Records from a collection:
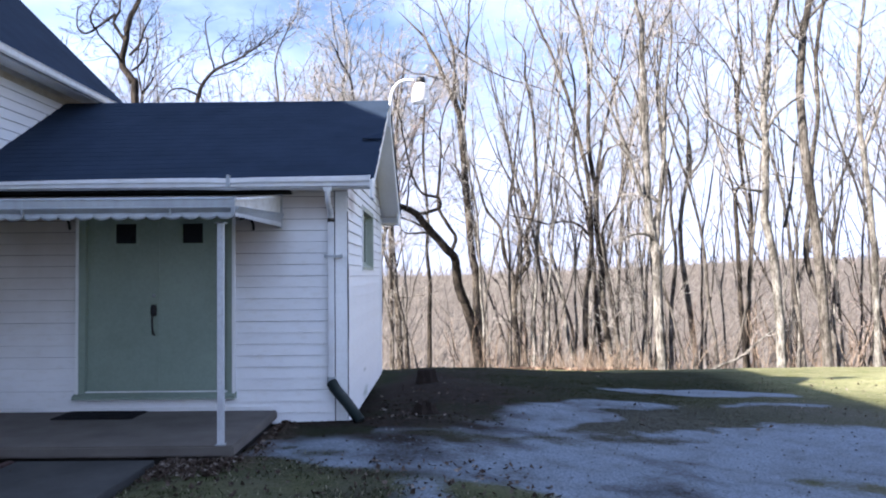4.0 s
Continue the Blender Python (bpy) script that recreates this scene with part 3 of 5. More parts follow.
def build_lancet():
    w, y, h = CH_WALL, WIN_Y, WIN_HALF
    win = thing("window_1", "tall pointed church window with sage green trim and dark teal panes", "window", kind="structure")

    def band(o, i, x0, x1, z0=1.12, so=3.42, si=3.44, ao=3.77, ai=3.63):
        """The trim between an outer and an inner pointed outline."""
        bm = bmesh.new()
        for s in (-1, 1):
            extrude(bm, [(x0, y + s * o, z0), (x0, y + s * i, z0), (x0, y + s * i, si), (x0, y + s * o, so)], (x1 - x0, 0, 0))
            extrude(bm, [(x0, y + s * o, so), (x0, y + s * i, si), (x0, y, ai), (x0, y, ao)], (x1 - x0, 0, 0))
        return bm

    part("casing", band(h, h - 0.085, w - 0.02, w + 0.035), M_GREEN, win, "sage green outer casing")
    part("window_frame", band(h - 0.085, h - 0.125, w - 0.10, w + 0.010, si=3.40, so=3.43, ao=3.63, ai=3.57), M_GREEN, win)
    part("window_sill", boxes((w - 0.1, w + 0.085, y - 0.51, y + 0.51, 1.055, 1.115), bevel=0.008), M_GREEN, win)
    g = h - 0.12
    part("meeting_rail", boxes((w - 0.055, w - 0.005, y - g, y + g, 2.455, 2.50)), M_GREEN, win)
    part("bottom_rail", boxes((w - 0.065, w - 0.018, y - g, y + g, 1.115, 1.19)), M_GREEN, win)
    for z in (1.61, 2.05, 2.93):
        part("muntin", boxes((w - 0.058, w - 0.03, y - g, y + g, z - 0.008, z + 0.008)), M_GREEN, win)
    part("muntin", boxes((w - 0.055, w - 0.032, y - 0.006, y + 0.006, 1.19, 3.30)), M_GREEN, win)
    for s in (-1, 1):
        part("muntin", prism([(w - 0.055, y + s * 0.012, 3.22), (w - 0.055, y, 3.20), (w - 0.055, y + s * 0.105, 3.42), (w - 0.055, y + s * 0.12, 3.41)], (0.025, 0, 0)), M_GREEN, win)
    part("tracery_panel", prism([(w - 0.052, y, 3.21), (w - 0.052, y + 0.11, 3.42), (w - 0.052, y, 3.57), (w - 0.052, y - 0.11, 3.42)], (0.012, 0, 0)), M_TERRA, win, "faded tan diamond panel")
    rows = [(1.19, 1.61), (1.61, 2.05), (2.05, 2.455), (2.50, 2.93), (2.93, 3.40)]
    for z0, z1 in rows:
        for s in (-1, 1):
            a, b = sorted((y + s * 0.009, y + s * g))
            part("pane", boxes((w - 0.050, w - 0.044, a, b, z0, z1)), M_TEAL, win)
    part("pane", prism([(w - 0.050, y - g, 3.40), (w - 0.050, y + g, 3.40), (w - 0.050, y, 3.60)], (0.004, 0, 0)), M_TEAL, win)


# ---- side annex ----
AX0, AX1, AY0, AY1 = -3.075, 1.235, 13.515, 18.19
EAVE_Y0, EAVE_Y1, EAVE_Z = 13.06, 18.46, 2.715
RIDGE_Y, RIDGE_Z, RAKE_X = 15.78, 4.15, 1.57
SLOPE0 = (RIDGE_Z - EAVE_Z) / (RIDGE_Y - EAVE_Y0)
SLOPE1 = (RIDGE_Z - EAVE_Z) / (EAVE_Y1 - RIDGE_Y)
annex = thing("church_annex", "low white clapboard annex with a charcoal shingle gable roof", "building", (0, 0, 0))
DX0, DX1, DZ0, DZ1 = -1.80, -0.055, 0.30, 2.50
WY0, WY1, WZ0, WZ1 = 15.06, 16.60, 1.704, 2.563


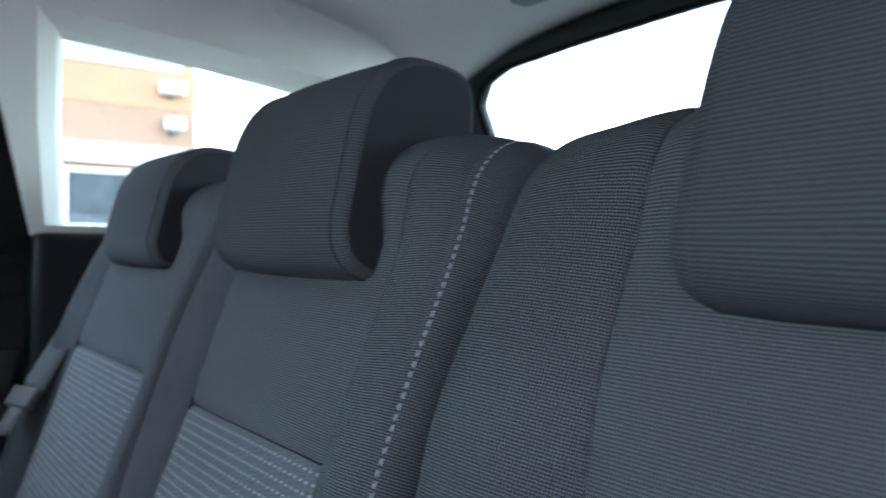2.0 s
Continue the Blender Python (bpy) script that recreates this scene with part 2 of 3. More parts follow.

Directions
Both the first line of the records above and the line containing "pointed church window" belong in the copy; please return them and every line between, exactly, minus the pictures.

Written answer
4.0 s
Continue the Blender Python (bpy) script that recreates this scene with part 3 of 5. More parts follow.
def build_lancet():
    w, y, h = CH_WALL, WIN_Y, WIN_HALF
    win = thing("window_1", "tall pointed church window with sage green trim and dark teal panes", "window", kind="structure")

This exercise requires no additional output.